Uma dessas consequências foi a Revolução que levou ao poder os bolcheviques e instalou, na Rússia, por mais de 70 anos, o regime comunista. Dela resultou a ‘guerra civil europeia’, com o choque dos totalitarismos comunista e hitleriano, a Segunda Guerra Mundial, a Guerra Fria e tudo, até hoje.
A revolução russa, nas suas duas fases, nasceu da guerra e dos desastres de guerra das tropas russas frente aos alemães. Desastres previsíveis. A autocracia czarista assentava no poder de uma classe relativamente escassa de aristocratas, dominando uma grande massa de camponeses analfabetos e recém-libertados da servidão e um nascente proletariado. Não houve modernização autoritária e a velha ordem não aguentou o impacto das campanhas e das derrotas. Mal armados, mal equipados, mal comandados, os soldados russos começaram a fazer o que fazem todos os militares descontentes – a desertar e a revoltar-se.
No fim, a revolta foi enquadrada pelos bolcheviques. A História e as histórias dessa revolta e da revolução que pôs fim ao regime a que deu origem estão contadas em inumeráveis escritos: de chefes, como Trotsky e Lenine; de cronistas testemunhais, como Gorki, John Reed e Victor Serge; de romancistas como Bulgakov, Pasternak e Soljenitsin; de historiadores, como Robert Conquest e Richard Pipes.
Li muitos desses livros. Por isso, surpreendi-me pelo modo como devorei, em dois fins-de-semana, este Revolutionary Russia – 1891-1991, de Orlando Figes.
Figes é um historiador inglês da cultura e da política da Rússia moderna, mas o seu livro é uma narrativa empolgante, desde a Grande Fome de 1891 ao fim da União Soviética, no Natal de 1991. É um livro de leitura obrigatória para quem quiser compreender o comunismo e a sua natureza, como triunfou em 1917, como sobreviveu em 1918, como venceu a Guerra Civil, como resistiu, nos anos vinte e trinta, às revoltas e dissensão internas.
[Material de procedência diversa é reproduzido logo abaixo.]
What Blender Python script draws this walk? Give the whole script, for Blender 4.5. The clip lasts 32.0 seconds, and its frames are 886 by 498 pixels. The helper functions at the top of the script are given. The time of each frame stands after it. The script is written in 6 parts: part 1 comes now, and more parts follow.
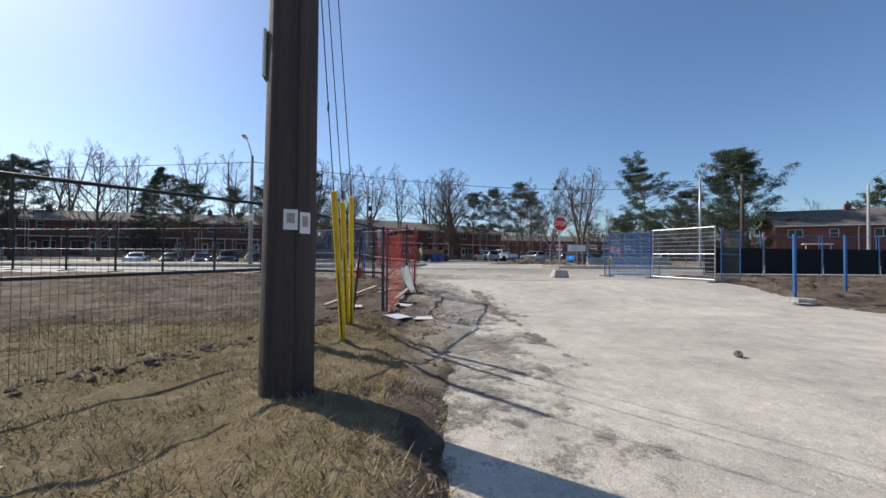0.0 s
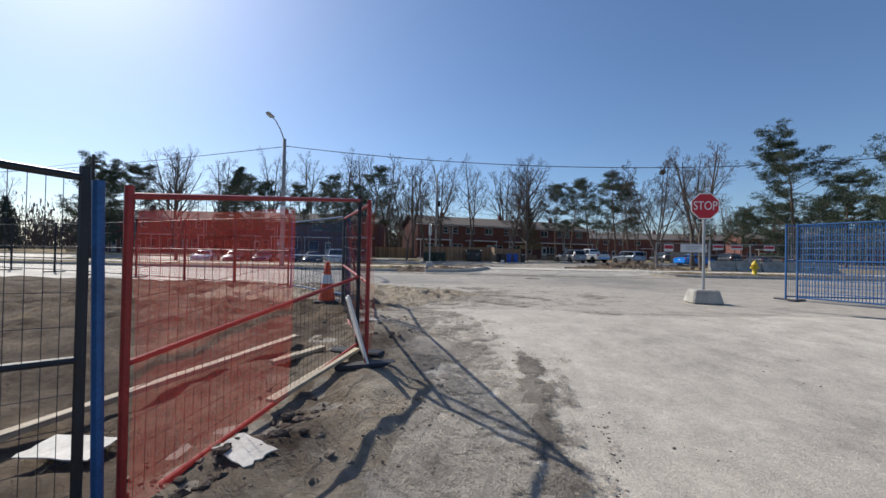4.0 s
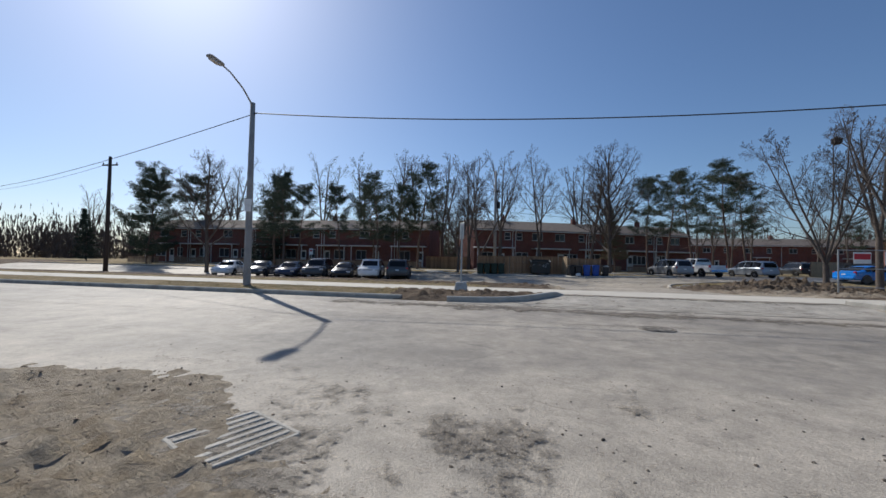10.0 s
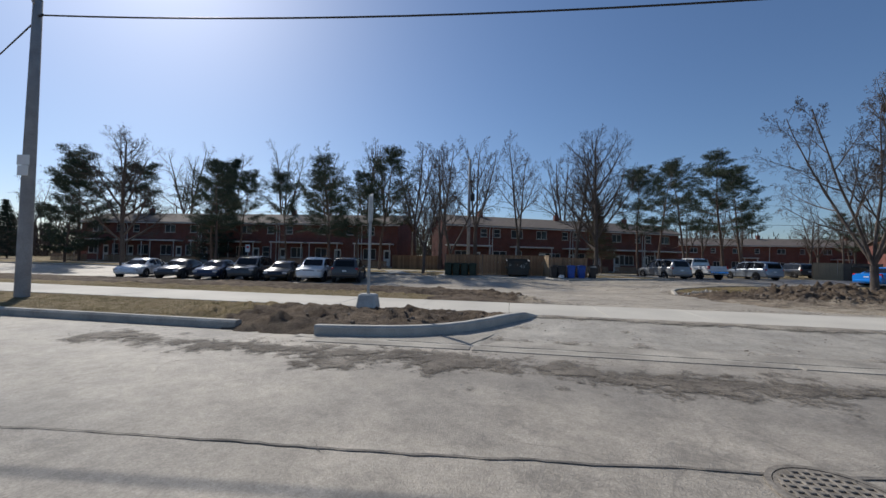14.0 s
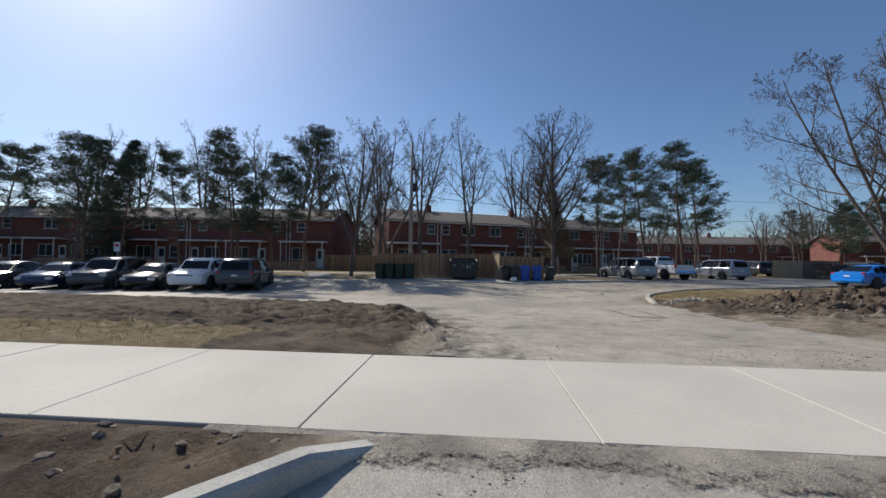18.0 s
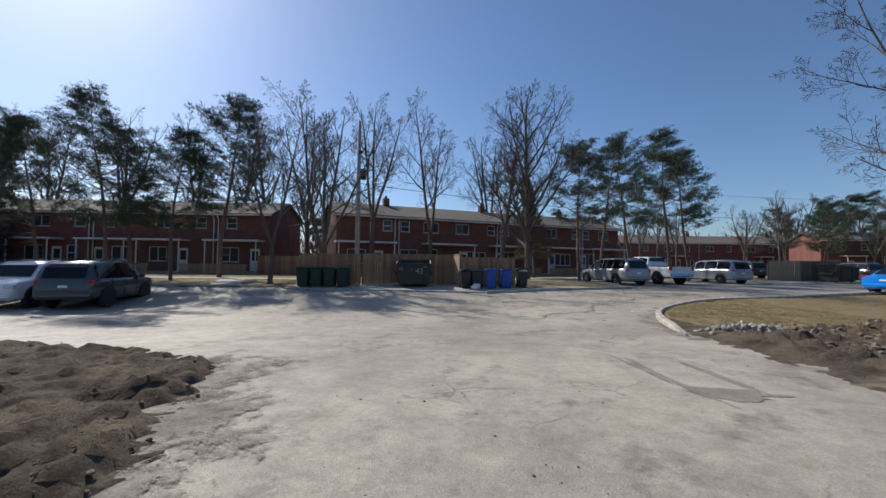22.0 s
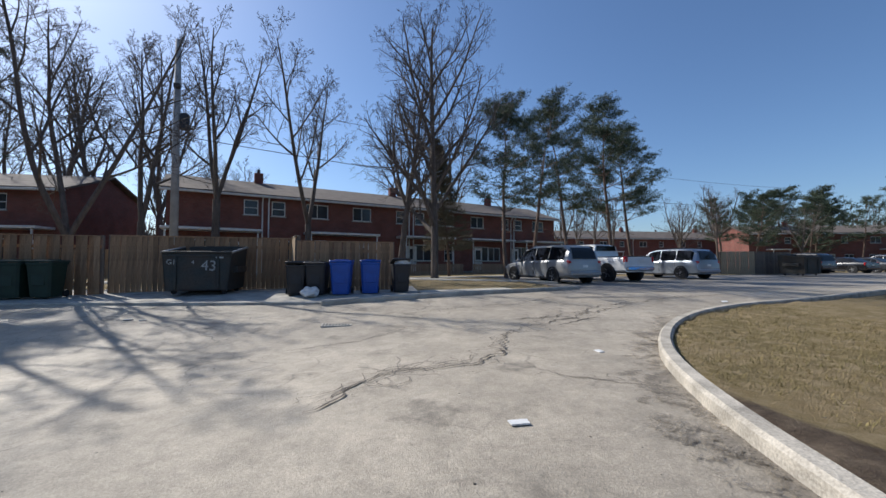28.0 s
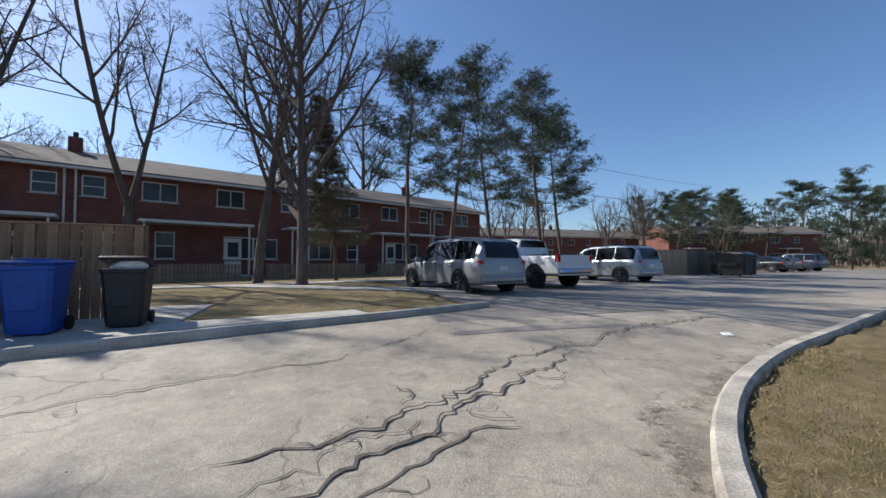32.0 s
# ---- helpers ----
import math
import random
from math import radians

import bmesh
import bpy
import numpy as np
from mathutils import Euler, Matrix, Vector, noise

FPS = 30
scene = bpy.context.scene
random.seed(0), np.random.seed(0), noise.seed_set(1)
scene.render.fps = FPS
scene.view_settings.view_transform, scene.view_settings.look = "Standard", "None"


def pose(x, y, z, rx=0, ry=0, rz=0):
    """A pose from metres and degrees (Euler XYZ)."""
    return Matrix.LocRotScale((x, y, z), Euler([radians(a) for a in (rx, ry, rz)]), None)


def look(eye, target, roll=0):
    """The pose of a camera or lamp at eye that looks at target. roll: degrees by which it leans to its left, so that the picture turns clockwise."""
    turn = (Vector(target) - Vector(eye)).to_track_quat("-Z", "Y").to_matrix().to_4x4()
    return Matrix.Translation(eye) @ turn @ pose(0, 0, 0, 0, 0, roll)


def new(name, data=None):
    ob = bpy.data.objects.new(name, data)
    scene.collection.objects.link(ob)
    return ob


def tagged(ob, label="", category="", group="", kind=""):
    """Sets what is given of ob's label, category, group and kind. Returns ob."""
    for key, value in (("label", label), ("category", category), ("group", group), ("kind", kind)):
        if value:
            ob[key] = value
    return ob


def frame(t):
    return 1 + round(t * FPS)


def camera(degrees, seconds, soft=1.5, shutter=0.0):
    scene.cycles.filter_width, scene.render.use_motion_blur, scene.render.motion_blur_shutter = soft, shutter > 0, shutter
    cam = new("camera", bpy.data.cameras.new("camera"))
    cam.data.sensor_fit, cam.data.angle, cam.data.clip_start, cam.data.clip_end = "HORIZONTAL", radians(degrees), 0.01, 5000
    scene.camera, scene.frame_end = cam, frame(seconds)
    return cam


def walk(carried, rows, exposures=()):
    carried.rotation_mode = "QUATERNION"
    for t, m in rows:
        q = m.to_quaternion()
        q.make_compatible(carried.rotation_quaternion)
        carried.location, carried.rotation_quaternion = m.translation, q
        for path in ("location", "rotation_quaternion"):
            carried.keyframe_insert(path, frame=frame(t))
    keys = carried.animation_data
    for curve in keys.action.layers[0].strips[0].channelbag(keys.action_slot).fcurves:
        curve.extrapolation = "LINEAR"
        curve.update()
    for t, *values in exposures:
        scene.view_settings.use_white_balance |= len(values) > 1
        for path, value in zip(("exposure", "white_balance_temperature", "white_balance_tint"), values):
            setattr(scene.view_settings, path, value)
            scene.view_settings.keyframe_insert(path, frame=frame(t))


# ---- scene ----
cam = camera(97.4, 32.0)
PATH = [
    (0, (0.468, 0.759, 0.801), (0.427, 2.758, 0.838), 0.6),
    (0.5, (0.693, 1.476, 0.747), (0.513, 3.467, 0.792), 0.3),
    (1, (0.867, 2.242, 0.6), (0.687, 4.233, 0.644), -0.0),
    (1.5, (0.975, 3.006, 0.623), (0.64, 4.978, 0.675), -0.1),
    (2, (1.05, 3.757, 0.689), (0.667, 5.719, 0.737), 0.0),
    (2.5, (1.115, 4.516, 0.815), (0.735, 6.479, 0.852), 0.3),
    (3, (1.129, 5.228, 0.885), (0.728, 7.187, 0.92), 0.4),
    (3.5, (1.172, 5.982, 0.956), (0.756, 7.938, 0.98), 0.8),
    (5.5, (1.096, 8.845, 1.031), (0.443, 10.735, 1.072), 1.0),
    (6, (0.943, 9.539, 1.101), (0.255, 11.417, 1.141), 1.2),
    (6.5, (0.892, 10.288, 1.115), (0.184, 12.158, 1.16), 1.3),
    (7, (0.774, 10.937, 1.156), (0.055, 12.802, 1.204), 1.0),
    (7.5, (0.649, 11.627, 1.179), (-0.099, 13.481, 1.232), 1.1),
    (8, (0.556, 12.243, 1.236), (-0.281, 14.059, 1.29), 1.2),
    (8.5, (0.524, 12.884, 1.299), (-0.34, 14.688, 1.35), 1.2),
    (9, (0.464, 13.662, 1.289), (-0.392, 15.468, 1.345), 1.2),
    (9.5, (0.288, 14.473, 1.254), (-0.513, 16.304, 1.314), 1.2),
    (10, (0.269, 15.182, 1.244), (-0.521, 17.019, 1.304), 1.1),
    (10.5, (0.199, 15.935, 1.214), (-0.529, 17.797, 1.273), 1.1),
    (11, (0.127, 16.701, 1.18), (-0.595, 18.565, 1.24), 1.1),
    (11.5, (0.089, 17.42, 1.158), (-0.629, 19.286, 1.217), 1.1),
    (12, (0.047, 18.157, 1.189), (-0.676, 20.02, 1.247), 1.0),
    (12.5, (-0.022, 18.908, 1.188), (-0.728, 20.778, 1.247), 1.0),
    (13, (-0.079, 19.571, 1.235), (-0.787, 21.441, 1.296), 1.0),
    (13.5, (-0.141, 20.322, 1.23), (-0.858, 22.188, 1.29), 1.3),
    (15.5, (-0.202, 23.131, 1.342), (-0.892, 25.007, 1.405), 1.0),
    (16, (-0.12, 23.763, 1.39), (-0.757, 25.658, 1.451), 0.9),
    (16.5, (-0.072, 24.614, 1.334), (-0.605, 26.54, 1.396), 1.0),
    (17, (-0.1, 25.482, 1.303), (-0.61, 27.415, 1.365), 0.9),
    (17.5, (-0.173, 26.241, 1.277), (-0.69, 28.172, 1.339), 0.9),
    (18, (-0.156, 26.967, 1.308), (-0.684, 28.895, 1.37), 0.9),
    (18.5, (-0.185, 27.693, 1.331), (-0.719, 29.619, 1.392), 0.8),
    (19, (-0.073, 28.457, 1.356), (-0.599, 30.386, 1.42), 0.8),
    (19.5, (-0.057, 29.303, 1.401), (-0.507, 31.251, 1.463), 0.7),
    (20, (0.016, 30.037, 1.471), (-0.383, 31.996, 1.534), 0.7),
    (20.5, (0.029, 30.724, 1.499), (-0.382, 32.681, 1.562), 0.5),
    (21, (0.072, 31.518, 1.504), (-0.345, 33.473, 1.57), 0.6),
    (21.5, (0.001, 32.367, 1.504), (-0.419, 34.321, 1.569), 0.7),
    (22, (0.046, 33.101, 1.424), (-0.369, 35.056, 1.491), 0.7),
    (22.5, (0.0, 33.787, 1.366), (-0.424, 35.741, 1.435), 0.8),
    (23, (0.154, 34.556, 1.329), (-0.243, 36.515, 1.397), 0.7),
    (23.5, (0.162, 35.342, 1.237), (-0.226, 37.303, 1.303), 0.7),
    (24, (0.276, 36.185, 1.208), (-0.071, 38.153, 1.273), 0.7),
    (24.5, (0.384, 37.042, 1.154), (0.035, 39.01, 1.221), 0.7),
    (25, (0.538, 37.837, 1.108), (0.233, 39.813, 1.177), 0.7),
    (25.5, (0.686, 38.675, 1.051), (0.379, 40.65, 1.121), 0.7),
    (26, (0.95, 39.52, 1.014), (0.69, 41.502, 1.085), 0.7),
    (26.5, (1.084, 40.216, 0.988), (0.936, 42.209, 1.06), 0.7),
    (28.5, (2.225, 43.277, 0.977), (2.106, 45.272, 1.053), -0.1),
    (29, (2.412, 44.06, 0.965), (2.304, 46.056, 1.043), -0.1),
    (29.5, (2.576, 44.775, 0.949), (2.476, 46.771, 1.026), -0.1),
    (30, (2.79, 45.534, 0.952), (2.732, 47.532, 1.03), -0.1),
    (30.5, (2.988, 46.244, 0.949), (2.966, 48.242, 1.029), -0.1),
    (31, (3.313, 46.898, 1.0), (3.366, 48.896, 1.072), -0.1),
    (31.5, (3.689, 47.511, 1.031), (3.792, 49.507, 1.099), 0.0),
    (32, (4.05, 48.179, 1.069), (4.25, 50.168, 1.133), -0.0),
]
walk(cam, [(t, look(eye, target, roll)) for t, eye, target, roll in PATH],
     ((0.0, 0.32, 6200, 10), (6.0, -0.02, 6100, 10), (9.0, -0.12, 6100, 10), (13.0, -0.27, 6100, 10), (17.0, -0.05, 6200, 10), (19.0, -0.06, 6150, 10), (21.0, 0.05, 6150, 10), (23.0, 0.02, 6050, 10), (26.0, 0.12, 6050, 10), (32.0, 0.34, 6050, 10)))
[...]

Foi graças ao mais absoluto, ilimitado e extremo terrorismo, primeiro no assalto ao Estado e depois, a partir do Estado, contra a população. O regime também nasceu e viveu dos erros dos seus inimigos – da autocracia dos Romanov, da inconsequência de Kerensky, das rivalidades e reaccionarismo dos generais ‘Brancos’, da ingenuidade e utopismo de mencheviques, esquerdistas e outros fraccionistas, mas viveu sobretudo do terror: do terror trotskista na Guerra Civil, do terror leninista contra os dissidentes, do terror da cúpula, burocrático, infinito de Estaline. Viveu do medo absoluto, indivisível, que implantou na União Soviética. E da exploração do nacionalismo e patriotismo dos russos, na resistência a Hitler e na construção do Império. E só acabou, só se dissolveu, quando Gorbachev lhe retirou o medo.
Não passámos por esse medo, mas podíamos ter passado, se o resultado da guerra civil de Espanha tivesse sido outro; ou se, em 1975, outro fosse o balanço de forças.